2.3.3 Promote to production

  1. Do a promotion of the deployment running in development to prod environment.
  2. Verified that the application is running as expected in prod environment.

2.4 Part 4 - Authentication (optional)

Radix support refering to prebuild docker images. This can be used to introduce common services as proxies, caching, authentication etc. In this part we will explore how to reference an existing image to add OpenId Connect authentication to the application.

If there is time we will go through an example together during workshop.

2.4.1 Create an app in Azure AD

If you have access to create an app in Azure AD, you can perform this part. You can follow the instruction from example.

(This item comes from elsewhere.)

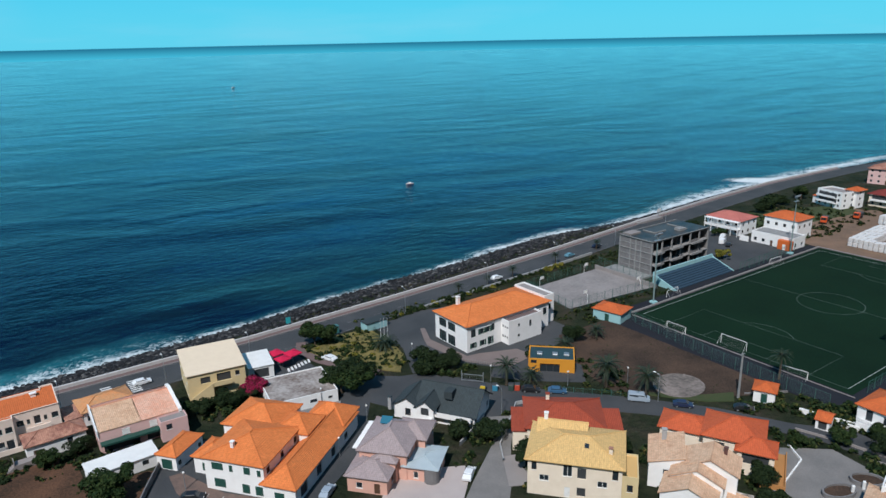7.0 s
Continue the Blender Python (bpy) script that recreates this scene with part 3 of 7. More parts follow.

2.4.2 Update radixconfig with oauth_proxy

  1. Use OAuth proxy developed by pusher to add Authentication
  2. Update radixconfig file. See example on how it can be done
  3. Remember to disable the public endpoint for frontend component in radixconfig file (publicPort should not be set)
  4. Optional: get the authentication to work locally using docker-compose - the format is similar to radixconfig
  5. Commit & push to main branch to verify setup

2.5 Monitoring & Metrics

The server component is exposing metrics on the /metrics endpoint. These metrics are scraped by Prometheus and made available in Grafana. Consult the docs for Prometheus and Grafana for how to work with metrics and monitoring.

3. Typical questions

(Status as of September 2019)

  • Storage - databases
  • Authentication
  • Logging
  • Metrics - Monitoring
  • Radix CLI (Api)
  • Backup & Disaster recovery
  • Own domain names / urls for apps

3.1. Where to get started, get help, log issues or feature requests

3.1.1. Getting help

3.1.2. Getting started

3.1.3. Log issues & feature requests

It makes sense to examing existing issues and perhaps discuss on Slack prior to logging a new one

4 Next steps

  • The application is currently hosted under a *.radix.equinor.com domain. This is OK for now, but it has been identified that for the future we'll want our own *.equinor.com domain as is possible in Radix.